» **EXERCISE AIM**: Each line holding the word "script" counts once; give the total and nothing more.
* * *
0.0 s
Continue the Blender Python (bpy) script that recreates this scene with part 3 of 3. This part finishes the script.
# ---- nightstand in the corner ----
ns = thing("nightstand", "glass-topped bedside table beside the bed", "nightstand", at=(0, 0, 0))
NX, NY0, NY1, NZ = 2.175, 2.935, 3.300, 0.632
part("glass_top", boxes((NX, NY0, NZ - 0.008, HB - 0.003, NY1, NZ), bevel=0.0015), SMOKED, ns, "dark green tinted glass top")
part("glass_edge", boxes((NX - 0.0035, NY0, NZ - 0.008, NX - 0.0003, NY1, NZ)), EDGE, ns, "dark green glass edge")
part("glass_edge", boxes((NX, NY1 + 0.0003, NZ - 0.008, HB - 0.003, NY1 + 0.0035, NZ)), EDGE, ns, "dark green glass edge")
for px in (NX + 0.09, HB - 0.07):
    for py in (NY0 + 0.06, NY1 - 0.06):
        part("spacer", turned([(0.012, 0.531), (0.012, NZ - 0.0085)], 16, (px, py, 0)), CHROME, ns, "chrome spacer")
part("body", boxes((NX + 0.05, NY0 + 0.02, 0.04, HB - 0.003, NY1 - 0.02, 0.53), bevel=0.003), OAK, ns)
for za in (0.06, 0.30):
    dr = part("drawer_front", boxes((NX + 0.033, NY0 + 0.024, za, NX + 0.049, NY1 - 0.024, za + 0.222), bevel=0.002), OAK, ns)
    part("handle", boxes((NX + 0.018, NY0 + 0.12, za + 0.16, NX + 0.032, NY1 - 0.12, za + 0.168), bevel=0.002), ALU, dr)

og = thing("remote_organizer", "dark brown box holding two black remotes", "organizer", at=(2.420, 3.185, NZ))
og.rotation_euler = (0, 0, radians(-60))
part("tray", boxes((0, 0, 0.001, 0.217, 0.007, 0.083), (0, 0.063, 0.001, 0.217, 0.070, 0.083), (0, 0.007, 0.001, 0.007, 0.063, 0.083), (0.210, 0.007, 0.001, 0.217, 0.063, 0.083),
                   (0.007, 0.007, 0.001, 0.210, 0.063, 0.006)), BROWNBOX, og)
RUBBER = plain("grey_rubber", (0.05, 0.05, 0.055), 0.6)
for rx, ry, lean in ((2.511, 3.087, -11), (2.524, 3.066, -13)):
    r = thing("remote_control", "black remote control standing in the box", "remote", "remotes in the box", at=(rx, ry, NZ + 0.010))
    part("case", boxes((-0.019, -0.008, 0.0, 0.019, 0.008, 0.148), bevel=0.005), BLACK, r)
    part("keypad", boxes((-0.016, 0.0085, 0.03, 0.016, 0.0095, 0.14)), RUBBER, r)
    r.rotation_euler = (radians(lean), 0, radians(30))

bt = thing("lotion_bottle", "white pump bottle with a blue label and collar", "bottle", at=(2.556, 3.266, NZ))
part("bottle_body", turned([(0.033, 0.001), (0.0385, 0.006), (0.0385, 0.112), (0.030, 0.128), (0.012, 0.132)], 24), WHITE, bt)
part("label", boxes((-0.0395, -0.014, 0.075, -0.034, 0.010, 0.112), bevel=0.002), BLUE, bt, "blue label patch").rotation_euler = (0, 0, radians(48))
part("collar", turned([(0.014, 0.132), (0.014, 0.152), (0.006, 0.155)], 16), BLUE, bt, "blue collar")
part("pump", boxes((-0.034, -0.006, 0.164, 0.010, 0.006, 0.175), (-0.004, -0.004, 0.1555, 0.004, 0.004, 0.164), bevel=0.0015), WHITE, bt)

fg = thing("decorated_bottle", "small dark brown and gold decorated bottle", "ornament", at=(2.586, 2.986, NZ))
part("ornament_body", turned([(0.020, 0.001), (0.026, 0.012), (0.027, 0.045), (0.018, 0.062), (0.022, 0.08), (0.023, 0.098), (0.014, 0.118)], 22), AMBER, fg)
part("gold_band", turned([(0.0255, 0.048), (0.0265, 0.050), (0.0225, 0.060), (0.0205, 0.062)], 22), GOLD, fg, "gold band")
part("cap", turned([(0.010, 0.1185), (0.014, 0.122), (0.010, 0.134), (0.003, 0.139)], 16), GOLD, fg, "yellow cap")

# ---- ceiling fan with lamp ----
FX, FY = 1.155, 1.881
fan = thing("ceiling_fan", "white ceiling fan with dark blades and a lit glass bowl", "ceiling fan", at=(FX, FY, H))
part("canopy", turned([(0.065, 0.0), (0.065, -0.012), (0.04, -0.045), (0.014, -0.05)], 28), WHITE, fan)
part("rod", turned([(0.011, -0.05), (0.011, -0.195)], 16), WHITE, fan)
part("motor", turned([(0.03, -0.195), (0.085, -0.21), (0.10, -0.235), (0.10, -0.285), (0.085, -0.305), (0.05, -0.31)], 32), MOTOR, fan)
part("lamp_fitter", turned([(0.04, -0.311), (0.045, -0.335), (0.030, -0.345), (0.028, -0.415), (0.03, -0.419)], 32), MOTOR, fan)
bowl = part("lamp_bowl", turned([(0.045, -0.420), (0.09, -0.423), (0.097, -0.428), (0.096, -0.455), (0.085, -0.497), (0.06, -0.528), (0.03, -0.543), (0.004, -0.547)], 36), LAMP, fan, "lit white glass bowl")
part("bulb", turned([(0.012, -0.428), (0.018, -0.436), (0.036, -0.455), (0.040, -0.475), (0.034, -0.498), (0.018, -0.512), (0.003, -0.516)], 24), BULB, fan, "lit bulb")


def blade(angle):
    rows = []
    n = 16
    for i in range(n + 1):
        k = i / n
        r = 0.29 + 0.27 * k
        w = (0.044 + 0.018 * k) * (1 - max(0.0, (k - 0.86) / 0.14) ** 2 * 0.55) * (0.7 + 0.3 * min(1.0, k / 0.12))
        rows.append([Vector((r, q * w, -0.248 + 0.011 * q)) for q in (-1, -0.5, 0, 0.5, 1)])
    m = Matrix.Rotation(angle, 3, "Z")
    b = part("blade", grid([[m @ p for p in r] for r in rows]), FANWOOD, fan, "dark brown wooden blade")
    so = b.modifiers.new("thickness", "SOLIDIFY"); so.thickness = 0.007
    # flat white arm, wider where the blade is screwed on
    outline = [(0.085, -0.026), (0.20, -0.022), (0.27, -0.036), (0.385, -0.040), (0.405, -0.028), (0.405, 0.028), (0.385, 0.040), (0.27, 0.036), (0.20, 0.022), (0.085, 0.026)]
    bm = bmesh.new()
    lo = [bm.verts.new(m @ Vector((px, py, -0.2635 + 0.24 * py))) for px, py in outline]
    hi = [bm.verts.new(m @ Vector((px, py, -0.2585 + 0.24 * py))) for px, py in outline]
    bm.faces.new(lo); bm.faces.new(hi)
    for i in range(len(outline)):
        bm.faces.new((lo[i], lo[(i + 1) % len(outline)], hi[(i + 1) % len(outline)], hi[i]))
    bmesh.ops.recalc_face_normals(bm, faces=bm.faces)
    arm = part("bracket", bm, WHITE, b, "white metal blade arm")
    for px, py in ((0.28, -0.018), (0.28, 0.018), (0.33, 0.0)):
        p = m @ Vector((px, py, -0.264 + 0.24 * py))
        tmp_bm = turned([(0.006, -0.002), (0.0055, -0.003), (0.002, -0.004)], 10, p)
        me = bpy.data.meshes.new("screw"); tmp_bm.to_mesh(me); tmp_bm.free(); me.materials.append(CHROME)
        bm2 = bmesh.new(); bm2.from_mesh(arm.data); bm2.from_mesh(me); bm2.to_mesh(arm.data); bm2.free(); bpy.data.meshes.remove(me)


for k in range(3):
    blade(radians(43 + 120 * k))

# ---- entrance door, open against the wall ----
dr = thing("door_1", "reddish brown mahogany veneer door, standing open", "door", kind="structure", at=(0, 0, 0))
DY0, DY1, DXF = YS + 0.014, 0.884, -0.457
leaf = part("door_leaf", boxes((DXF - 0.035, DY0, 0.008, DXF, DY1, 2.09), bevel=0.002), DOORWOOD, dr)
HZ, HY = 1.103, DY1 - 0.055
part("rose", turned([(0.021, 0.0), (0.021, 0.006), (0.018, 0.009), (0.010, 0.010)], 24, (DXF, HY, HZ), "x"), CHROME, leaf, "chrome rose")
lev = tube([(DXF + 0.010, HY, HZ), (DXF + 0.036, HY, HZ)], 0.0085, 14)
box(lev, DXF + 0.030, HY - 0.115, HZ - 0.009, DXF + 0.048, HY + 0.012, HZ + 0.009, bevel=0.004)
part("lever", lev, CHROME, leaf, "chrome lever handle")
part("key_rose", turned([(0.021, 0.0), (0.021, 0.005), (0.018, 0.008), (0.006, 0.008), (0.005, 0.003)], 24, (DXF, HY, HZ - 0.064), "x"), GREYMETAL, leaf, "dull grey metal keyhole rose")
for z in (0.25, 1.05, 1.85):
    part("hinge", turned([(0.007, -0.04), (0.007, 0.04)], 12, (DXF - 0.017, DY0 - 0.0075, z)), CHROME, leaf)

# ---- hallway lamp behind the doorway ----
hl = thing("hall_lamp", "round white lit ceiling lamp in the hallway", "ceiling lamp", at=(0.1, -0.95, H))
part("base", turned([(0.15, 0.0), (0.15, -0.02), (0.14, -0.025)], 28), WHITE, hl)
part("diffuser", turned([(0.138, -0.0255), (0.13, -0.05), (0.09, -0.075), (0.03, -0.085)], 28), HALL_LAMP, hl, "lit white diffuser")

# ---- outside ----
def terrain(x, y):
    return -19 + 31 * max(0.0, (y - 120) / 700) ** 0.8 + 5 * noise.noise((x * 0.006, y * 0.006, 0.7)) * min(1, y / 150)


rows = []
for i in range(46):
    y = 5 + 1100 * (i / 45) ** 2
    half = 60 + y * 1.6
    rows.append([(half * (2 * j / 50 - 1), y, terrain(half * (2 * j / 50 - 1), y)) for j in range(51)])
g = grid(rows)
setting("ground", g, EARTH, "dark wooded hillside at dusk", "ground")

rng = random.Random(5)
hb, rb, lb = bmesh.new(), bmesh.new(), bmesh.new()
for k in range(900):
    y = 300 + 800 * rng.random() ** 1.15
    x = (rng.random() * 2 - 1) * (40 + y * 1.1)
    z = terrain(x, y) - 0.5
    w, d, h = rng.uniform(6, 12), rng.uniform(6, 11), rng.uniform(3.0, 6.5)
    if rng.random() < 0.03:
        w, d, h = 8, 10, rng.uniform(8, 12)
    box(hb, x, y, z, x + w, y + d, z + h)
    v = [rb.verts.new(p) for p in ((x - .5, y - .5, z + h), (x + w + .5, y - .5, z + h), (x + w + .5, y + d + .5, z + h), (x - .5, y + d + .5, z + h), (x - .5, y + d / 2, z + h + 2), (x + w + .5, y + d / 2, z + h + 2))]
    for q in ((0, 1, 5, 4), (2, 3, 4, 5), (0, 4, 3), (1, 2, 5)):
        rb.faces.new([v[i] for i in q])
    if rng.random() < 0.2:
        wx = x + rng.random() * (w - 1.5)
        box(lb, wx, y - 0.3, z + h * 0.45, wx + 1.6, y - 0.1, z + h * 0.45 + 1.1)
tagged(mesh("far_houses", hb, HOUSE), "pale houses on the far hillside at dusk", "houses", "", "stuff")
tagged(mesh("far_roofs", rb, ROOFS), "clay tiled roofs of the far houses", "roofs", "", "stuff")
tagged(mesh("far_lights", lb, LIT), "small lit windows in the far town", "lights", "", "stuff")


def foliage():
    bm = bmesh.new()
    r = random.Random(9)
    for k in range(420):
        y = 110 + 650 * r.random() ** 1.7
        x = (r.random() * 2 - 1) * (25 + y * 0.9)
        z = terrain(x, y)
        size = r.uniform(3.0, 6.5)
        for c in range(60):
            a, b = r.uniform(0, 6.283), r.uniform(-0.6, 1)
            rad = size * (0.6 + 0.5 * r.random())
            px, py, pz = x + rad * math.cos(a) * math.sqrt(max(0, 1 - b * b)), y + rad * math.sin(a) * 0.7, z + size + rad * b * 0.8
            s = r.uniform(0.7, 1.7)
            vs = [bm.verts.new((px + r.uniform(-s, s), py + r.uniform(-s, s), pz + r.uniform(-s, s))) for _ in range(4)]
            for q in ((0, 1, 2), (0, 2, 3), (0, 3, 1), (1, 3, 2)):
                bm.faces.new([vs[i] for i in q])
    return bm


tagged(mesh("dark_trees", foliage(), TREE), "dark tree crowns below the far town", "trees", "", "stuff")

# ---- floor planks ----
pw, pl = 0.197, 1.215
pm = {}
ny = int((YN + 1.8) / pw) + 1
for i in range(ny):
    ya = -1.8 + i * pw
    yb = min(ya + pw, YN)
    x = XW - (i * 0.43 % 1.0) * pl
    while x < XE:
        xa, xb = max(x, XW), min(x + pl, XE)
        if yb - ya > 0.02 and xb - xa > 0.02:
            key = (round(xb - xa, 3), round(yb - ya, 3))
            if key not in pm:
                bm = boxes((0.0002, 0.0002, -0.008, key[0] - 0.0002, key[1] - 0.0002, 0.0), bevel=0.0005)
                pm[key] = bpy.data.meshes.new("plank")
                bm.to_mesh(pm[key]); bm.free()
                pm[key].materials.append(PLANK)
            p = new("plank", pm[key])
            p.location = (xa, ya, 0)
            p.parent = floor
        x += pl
* * *
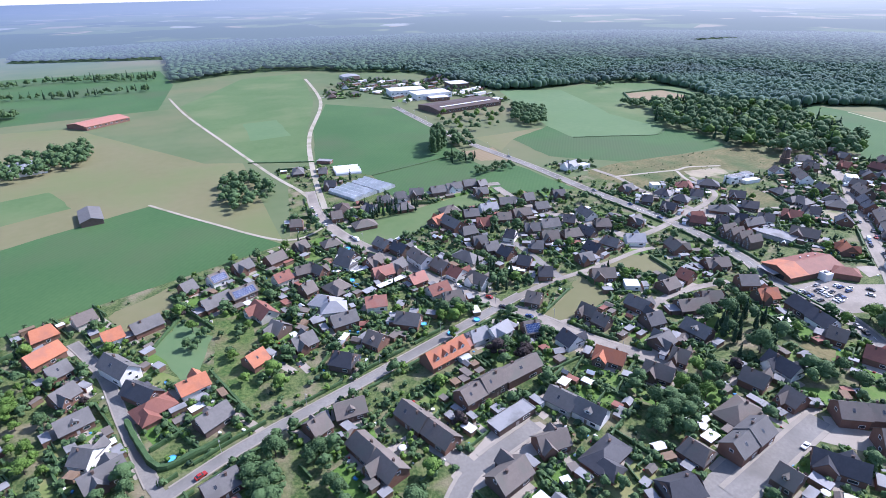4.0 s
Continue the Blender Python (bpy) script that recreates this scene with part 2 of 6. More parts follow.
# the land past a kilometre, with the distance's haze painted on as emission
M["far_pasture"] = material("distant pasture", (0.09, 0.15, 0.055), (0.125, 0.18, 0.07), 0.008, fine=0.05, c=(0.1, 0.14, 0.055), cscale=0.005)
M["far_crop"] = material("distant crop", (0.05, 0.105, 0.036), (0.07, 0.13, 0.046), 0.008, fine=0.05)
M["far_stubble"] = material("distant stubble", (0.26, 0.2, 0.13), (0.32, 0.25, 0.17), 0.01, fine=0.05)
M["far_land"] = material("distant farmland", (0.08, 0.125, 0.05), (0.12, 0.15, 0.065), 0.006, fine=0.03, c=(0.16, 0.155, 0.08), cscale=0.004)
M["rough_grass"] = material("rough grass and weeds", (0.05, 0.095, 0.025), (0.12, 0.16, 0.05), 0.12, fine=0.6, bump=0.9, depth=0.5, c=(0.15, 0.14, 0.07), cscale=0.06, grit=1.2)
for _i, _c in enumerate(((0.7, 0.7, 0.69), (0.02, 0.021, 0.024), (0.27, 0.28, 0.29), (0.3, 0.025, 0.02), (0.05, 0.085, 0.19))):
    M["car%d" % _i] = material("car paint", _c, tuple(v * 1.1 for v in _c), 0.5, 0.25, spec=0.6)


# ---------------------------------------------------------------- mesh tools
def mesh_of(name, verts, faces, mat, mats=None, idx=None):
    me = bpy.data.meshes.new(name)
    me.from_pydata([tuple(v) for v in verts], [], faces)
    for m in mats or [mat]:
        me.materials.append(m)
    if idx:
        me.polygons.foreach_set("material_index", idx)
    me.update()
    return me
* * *
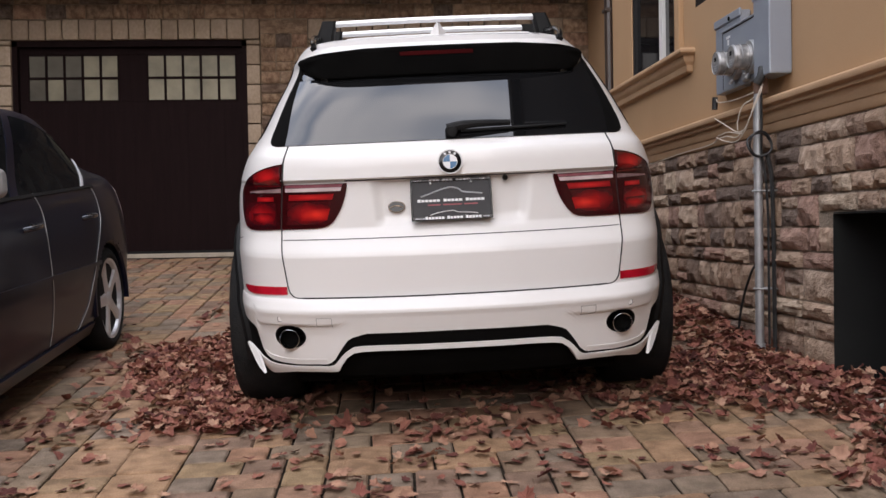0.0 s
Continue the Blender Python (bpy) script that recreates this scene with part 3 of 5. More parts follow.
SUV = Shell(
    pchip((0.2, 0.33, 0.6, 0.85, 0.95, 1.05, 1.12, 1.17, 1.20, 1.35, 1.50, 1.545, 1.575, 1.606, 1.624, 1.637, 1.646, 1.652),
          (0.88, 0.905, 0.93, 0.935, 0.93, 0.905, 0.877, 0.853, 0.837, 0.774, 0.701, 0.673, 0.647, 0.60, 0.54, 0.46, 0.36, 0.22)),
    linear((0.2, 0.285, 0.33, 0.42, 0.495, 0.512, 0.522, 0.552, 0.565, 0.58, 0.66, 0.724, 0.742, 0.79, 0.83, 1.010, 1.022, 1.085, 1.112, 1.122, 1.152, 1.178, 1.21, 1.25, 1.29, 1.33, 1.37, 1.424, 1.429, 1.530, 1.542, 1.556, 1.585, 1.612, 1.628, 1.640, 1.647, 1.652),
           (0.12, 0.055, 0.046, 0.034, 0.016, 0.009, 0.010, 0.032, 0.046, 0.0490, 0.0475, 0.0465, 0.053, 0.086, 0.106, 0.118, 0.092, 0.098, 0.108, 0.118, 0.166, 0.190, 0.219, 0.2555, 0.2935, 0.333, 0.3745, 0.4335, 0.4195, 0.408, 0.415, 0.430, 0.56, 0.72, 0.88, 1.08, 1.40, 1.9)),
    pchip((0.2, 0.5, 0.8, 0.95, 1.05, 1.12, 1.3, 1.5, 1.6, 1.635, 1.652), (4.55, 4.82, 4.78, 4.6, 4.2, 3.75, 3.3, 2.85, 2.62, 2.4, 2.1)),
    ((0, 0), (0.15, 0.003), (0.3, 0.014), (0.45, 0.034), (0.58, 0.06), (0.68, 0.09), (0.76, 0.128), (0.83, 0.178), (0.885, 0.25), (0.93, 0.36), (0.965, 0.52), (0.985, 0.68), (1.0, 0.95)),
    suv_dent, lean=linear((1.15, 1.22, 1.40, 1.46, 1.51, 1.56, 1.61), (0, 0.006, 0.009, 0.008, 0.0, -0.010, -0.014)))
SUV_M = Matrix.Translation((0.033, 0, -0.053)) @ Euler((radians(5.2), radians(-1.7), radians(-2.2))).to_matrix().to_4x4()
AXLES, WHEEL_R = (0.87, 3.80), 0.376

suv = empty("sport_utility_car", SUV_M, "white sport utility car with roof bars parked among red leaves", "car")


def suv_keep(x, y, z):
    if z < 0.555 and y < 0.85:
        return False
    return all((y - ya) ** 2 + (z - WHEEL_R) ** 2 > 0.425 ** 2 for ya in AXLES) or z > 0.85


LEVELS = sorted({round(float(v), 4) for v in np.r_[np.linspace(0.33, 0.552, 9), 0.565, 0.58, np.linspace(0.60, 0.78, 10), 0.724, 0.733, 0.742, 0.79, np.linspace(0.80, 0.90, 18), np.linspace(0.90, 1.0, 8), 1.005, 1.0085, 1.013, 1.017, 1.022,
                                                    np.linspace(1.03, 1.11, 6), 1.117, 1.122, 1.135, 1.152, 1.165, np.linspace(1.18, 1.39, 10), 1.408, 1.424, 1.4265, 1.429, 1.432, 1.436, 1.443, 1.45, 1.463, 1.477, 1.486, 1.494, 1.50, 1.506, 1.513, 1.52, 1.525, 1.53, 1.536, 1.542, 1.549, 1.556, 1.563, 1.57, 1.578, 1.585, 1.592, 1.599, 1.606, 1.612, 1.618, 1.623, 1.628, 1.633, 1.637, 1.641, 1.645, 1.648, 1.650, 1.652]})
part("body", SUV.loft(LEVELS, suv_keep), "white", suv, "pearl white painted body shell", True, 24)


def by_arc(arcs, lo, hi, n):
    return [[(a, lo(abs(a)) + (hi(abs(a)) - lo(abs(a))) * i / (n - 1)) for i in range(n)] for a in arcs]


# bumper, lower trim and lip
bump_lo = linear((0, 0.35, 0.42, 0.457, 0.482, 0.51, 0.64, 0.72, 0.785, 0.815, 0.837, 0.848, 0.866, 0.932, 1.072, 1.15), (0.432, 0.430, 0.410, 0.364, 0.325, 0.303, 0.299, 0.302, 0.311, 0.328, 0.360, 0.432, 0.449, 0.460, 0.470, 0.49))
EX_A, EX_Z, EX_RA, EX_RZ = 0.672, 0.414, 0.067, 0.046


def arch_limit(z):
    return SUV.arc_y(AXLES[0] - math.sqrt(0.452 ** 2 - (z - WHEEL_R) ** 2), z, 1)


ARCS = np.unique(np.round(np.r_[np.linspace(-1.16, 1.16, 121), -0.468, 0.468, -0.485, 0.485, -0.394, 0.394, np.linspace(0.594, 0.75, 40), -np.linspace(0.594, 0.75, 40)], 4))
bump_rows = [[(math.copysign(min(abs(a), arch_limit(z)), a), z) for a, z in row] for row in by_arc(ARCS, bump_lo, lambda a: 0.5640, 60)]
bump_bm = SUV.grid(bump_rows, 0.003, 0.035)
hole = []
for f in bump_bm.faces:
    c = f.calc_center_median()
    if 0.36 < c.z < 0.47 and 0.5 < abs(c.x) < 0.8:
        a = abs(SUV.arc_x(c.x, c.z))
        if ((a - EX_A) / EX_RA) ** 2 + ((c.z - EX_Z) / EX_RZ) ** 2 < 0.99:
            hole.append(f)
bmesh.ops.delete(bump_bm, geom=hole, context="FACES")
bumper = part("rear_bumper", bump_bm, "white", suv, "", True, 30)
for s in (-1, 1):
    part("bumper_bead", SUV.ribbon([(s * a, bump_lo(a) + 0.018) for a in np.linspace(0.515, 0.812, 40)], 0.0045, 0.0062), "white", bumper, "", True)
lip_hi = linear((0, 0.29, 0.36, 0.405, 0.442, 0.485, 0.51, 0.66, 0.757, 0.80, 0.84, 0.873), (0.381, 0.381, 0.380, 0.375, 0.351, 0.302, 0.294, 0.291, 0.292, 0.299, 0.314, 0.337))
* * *
» **EXERCISE RESPONSE**: 3